____ Dataset content

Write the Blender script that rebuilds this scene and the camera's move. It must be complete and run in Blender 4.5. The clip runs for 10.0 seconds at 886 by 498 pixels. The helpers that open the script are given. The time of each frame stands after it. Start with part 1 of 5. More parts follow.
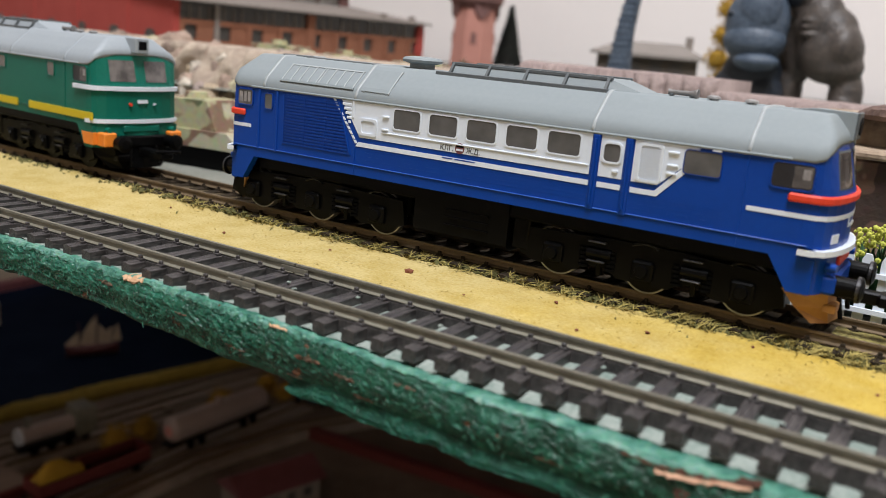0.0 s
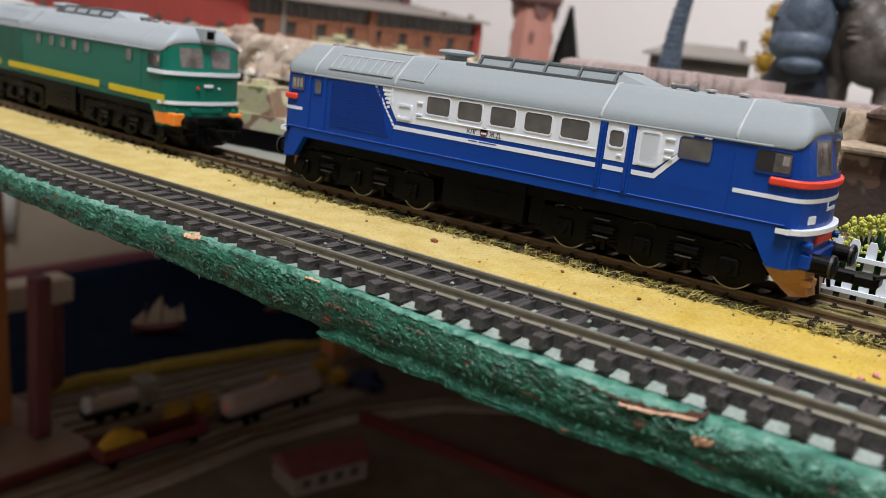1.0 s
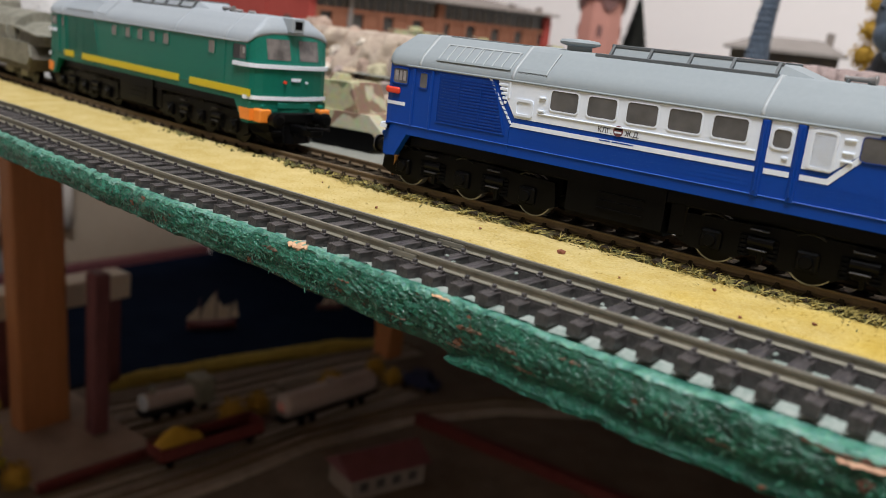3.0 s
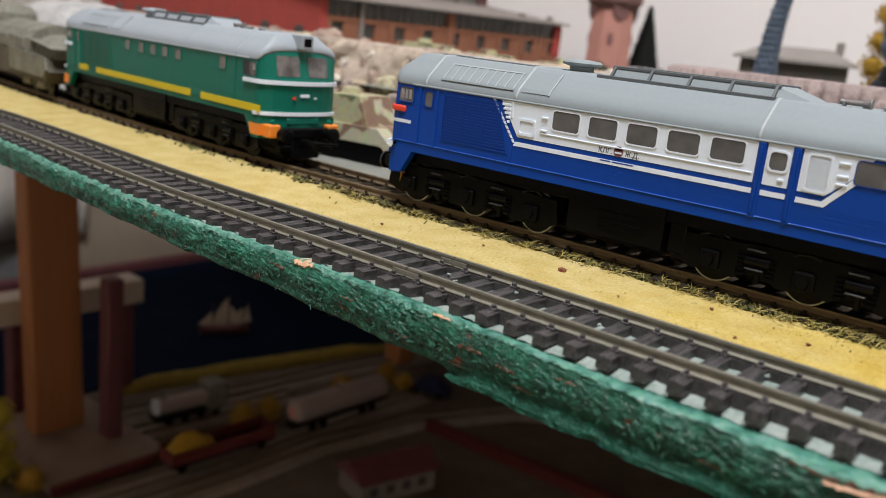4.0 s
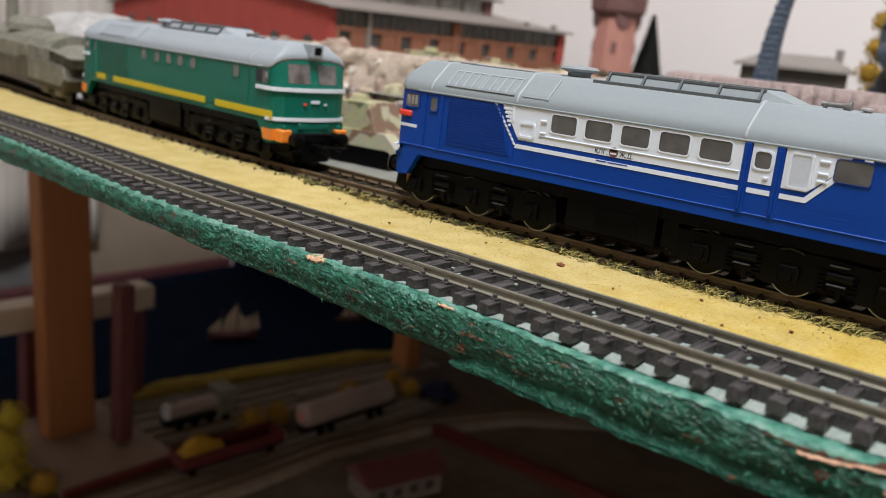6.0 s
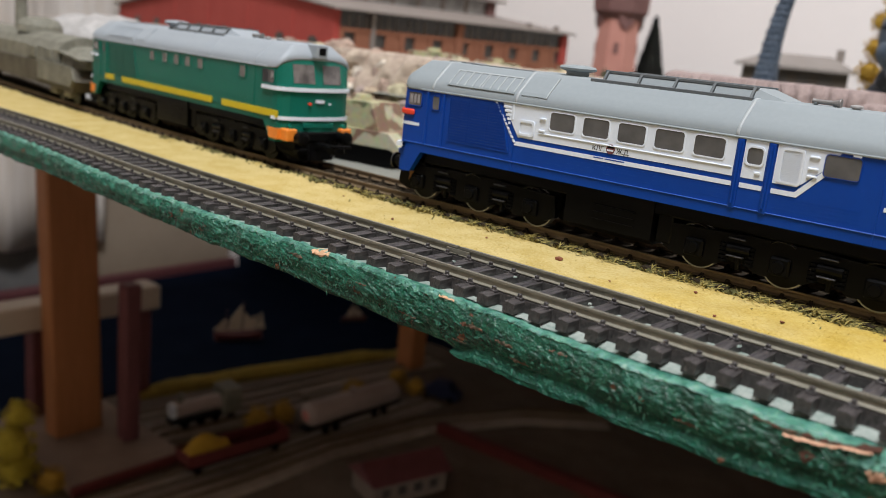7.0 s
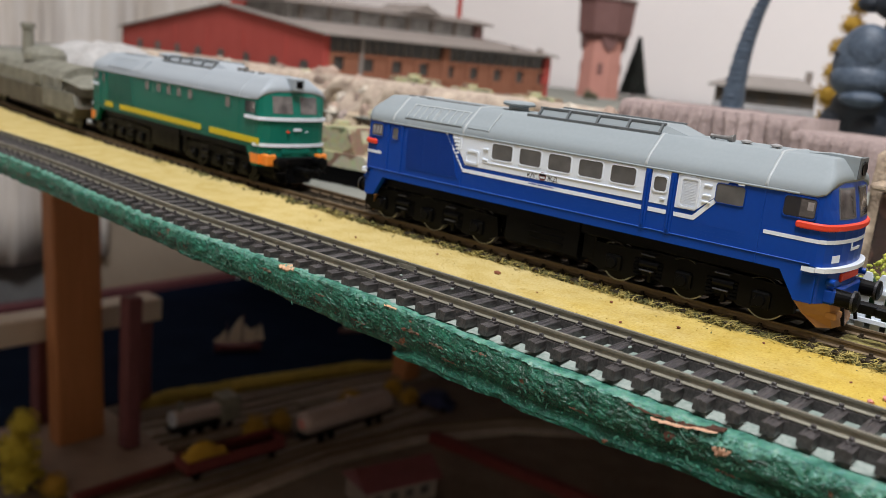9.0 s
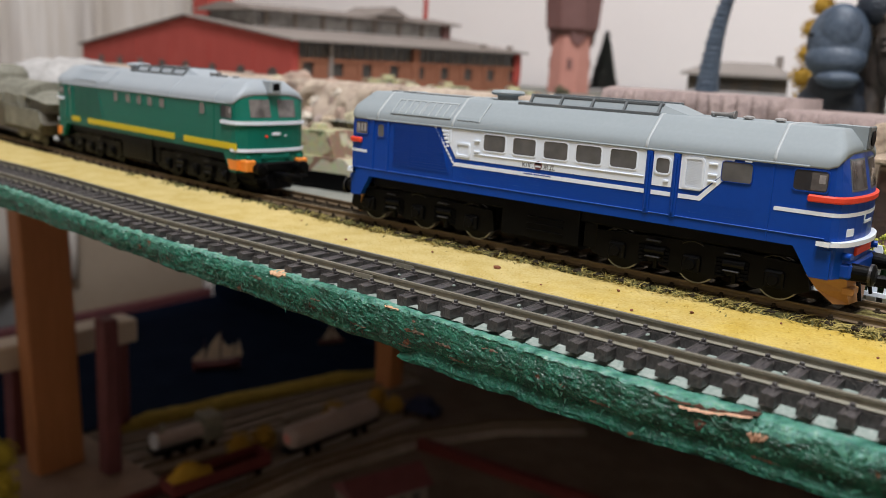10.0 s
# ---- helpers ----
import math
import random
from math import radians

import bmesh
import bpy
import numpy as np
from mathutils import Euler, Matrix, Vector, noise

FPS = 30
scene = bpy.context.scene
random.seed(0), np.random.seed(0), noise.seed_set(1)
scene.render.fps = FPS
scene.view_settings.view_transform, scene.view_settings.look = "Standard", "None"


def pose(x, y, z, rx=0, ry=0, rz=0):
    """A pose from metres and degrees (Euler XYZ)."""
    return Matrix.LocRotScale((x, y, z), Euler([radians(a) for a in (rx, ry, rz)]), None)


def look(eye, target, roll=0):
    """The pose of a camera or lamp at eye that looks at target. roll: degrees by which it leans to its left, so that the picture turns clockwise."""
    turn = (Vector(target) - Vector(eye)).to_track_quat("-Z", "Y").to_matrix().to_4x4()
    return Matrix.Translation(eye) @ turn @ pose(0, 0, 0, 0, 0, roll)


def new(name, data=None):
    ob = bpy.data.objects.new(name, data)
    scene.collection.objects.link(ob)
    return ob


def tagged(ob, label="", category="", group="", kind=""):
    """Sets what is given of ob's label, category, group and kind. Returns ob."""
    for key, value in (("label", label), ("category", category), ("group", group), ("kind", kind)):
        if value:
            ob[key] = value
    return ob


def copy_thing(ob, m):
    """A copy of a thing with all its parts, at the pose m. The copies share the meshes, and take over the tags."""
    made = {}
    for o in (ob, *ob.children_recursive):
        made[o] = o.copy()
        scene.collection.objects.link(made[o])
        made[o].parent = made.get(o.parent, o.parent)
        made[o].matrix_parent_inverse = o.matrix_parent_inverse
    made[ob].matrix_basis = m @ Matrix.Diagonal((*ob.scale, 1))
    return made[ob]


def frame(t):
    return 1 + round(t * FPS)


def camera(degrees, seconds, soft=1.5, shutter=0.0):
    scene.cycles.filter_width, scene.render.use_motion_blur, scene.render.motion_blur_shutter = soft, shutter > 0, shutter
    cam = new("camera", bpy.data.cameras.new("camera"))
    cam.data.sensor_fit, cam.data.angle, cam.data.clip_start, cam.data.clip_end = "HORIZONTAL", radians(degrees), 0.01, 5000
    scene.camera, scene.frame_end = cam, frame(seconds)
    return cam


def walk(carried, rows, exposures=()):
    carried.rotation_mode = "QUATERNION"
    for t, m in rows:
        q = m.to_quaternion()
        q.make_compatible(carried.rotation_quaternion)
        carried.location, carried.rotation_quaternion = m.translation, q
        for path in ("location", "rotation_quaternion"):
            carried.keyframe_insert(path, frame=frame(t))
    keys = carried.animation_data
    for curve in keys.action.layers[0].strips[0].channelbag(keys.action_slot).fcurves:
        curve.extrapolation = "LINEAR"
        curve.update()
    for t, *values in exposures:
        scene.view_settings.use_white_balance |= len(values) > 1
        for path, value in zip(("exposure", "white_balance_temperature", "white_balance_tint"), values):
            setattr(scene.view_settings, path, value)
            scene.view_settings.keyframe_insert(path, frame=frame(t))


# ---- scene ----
cam = camera(53.51, 10.0, soft=0.8)
cam.data.dof.use_dof = True
cam.data.dof.focus_distance = 0.23
cam.data.dof.aperture_fstop = 17.0
# The eye, a point ahead and the lean, in metres; z = 0 is the railhead of the locomotives' track.
PATH = [
    (0, (0.11160, -0.20578, 0.05322), (-0.03909, 0.04443, -0.01525), 5.00),
    (0.5, (0.12616, -0.22602, 0.05977), (-0.03462, 0.01715, -0.01106), 6.04),
    (1, (0.13475, -0.22186, 0.05285), (-0.03296, 0.01663, -0.01782), 6.18),
    (1.5, (0.11434, -0.21625, 0.04783), (-0.05805, 0.01874, -0.02331), 6.01),
    (2, (0.10740, -0.21789, 0.04733), (-0.06800, 0.01460, -0.02468), 6.03),
    (3.5, (0.10215, -0.21378, 0.05069), (-0.07816, 0.01447, -0.02273), 6.08),
    (4, (0.10705, -0.21628, 0.05339), (-0.07519, 0.01065, -0.01934), 6.04),
    (4.5, (0.11165, -0.21835, 0.05419), (-0.07132, 0.00820, -0.01792), 5.86),
    (5, (0.11410, -0.22000, 0.05418), (-0.06954, 0.00639, -0.01673), 5.88),
    (5.5, (0.11407, -0.22290, 0.05365), (-0.07014, 0.00325, -0.01654), 5.85),
    (7, (0.12074, -0.22986, 0.05287), (-0.06531, -0.00508, -0.01684), 5.64),
    (7.5, (0.11976, -0.23280, 0.05443), (-0.06697, -0.00839, -0.01464), 5.67),
    (8, (0.12906, -0.23728, 0.05762), (-0.05813, -0.01302, -0.01067), 5.72),
    (8.5, (0.14957, -0.24127, 0.06288), (-0.03833, -0.01724, -0.00420), 5.67),
    (9, (0.15339, -0.24377, 0.06289), (-0.03492, -0.01967, -0.00282), 5.49),
    (9.5, (0.15536, -0.24161, 0.06126), (-0.03338, -0.01732, -0.00256), 4.61),
    (10, (0.14191, -0.24126, 0.05737), (-0.03947, -0.01075, -0.00561), 2.85),
]

walk(cam, [(t, look(eye, target, roll)) for t, eye, target, roll in PATH])

# ---- light: one ceiling lamp in a closed room ----
world = bpy.data.worlds.new("world")
scene.world = world
world.use_nodes = True
world.node_tree.nodes["Background"].inputs[0].default_value = (1.0, 0.97, 0.94, 1)
world.node_tree.nodes["Background"].inputs[1].default_value = 0.02
scene.view_settings.exposure = 0.0


def area(name, eye, target, power, sx, sy, colour):
    lamp = bpy.data.lights.new(name, "AREA")
    lamp.shape, lamp.size, lamp.size_y, lamp.energy, lamp.color = "RECTANGLE", sx, sy, power, colour
    ob = new(name, lamp)
    ob.matrix_world = look(eye, target)
    return ob


area("ceiling_lamp", (0.22, -0.42, 1.36), (0.08, 0.10, 0.0), 33, 0.5, 0.5, (0.95, 0.955, 1.0))

# ---- materials ----
MM = 0.001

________

# [Exercise]
Give back exactly the lines from the line that has "a thing with" to the line that has "carried.location, carried.rotation_quaternion = m.translation, q", both included, and leave out all others.

# [Reply]
    """A copy of a thing with all its parts, at the pose m. The copies share the meshes, and take over the tags."""
    made = {}
    for o in (ob, *ob.children_recursive):
        made[o] = o.copy()
        scene.collection.objects.link(made[o])
        made[o].parent = made.get(o.parent, o.parent)
        made[o].matrix_parent_inverse = o.matrix_parent_inverse
    made[ob].matrix_basis = m @ Matrix.Diagonal((*ob.scale, 1))
    return made[ob]


def frame(t):
    return 1 + round(t * FPS)


def camera(degrees, seconds, soft=1.5, shutter=0.0):
    scene.cycles.filter_width, scene.render.use_motion_blur, scene.render.motion_blur_shutter = soft, shutter > 0, shutter
    cam = new("camera", bpy.data.cameras.new("camera"))
    cam.data.sensor_fit, cam.data.angle, cam.data.clip_start, cam.data.clip_end = "HORIZONTAL", radians(degrees), 0.01, 5000
    scene.camera, scene.frame_end = cam, frame(seconds)
    return cam


def walk(carried, rows, exposures=()):
    carried.rotation_mode = "QUATERNION"
    for t, m in rows:
        q = m.to_quaternion()
        q.make_compatible(carried.rotation_quaternion)
        carried.location, carried.rotation_quaternion = m.translation, q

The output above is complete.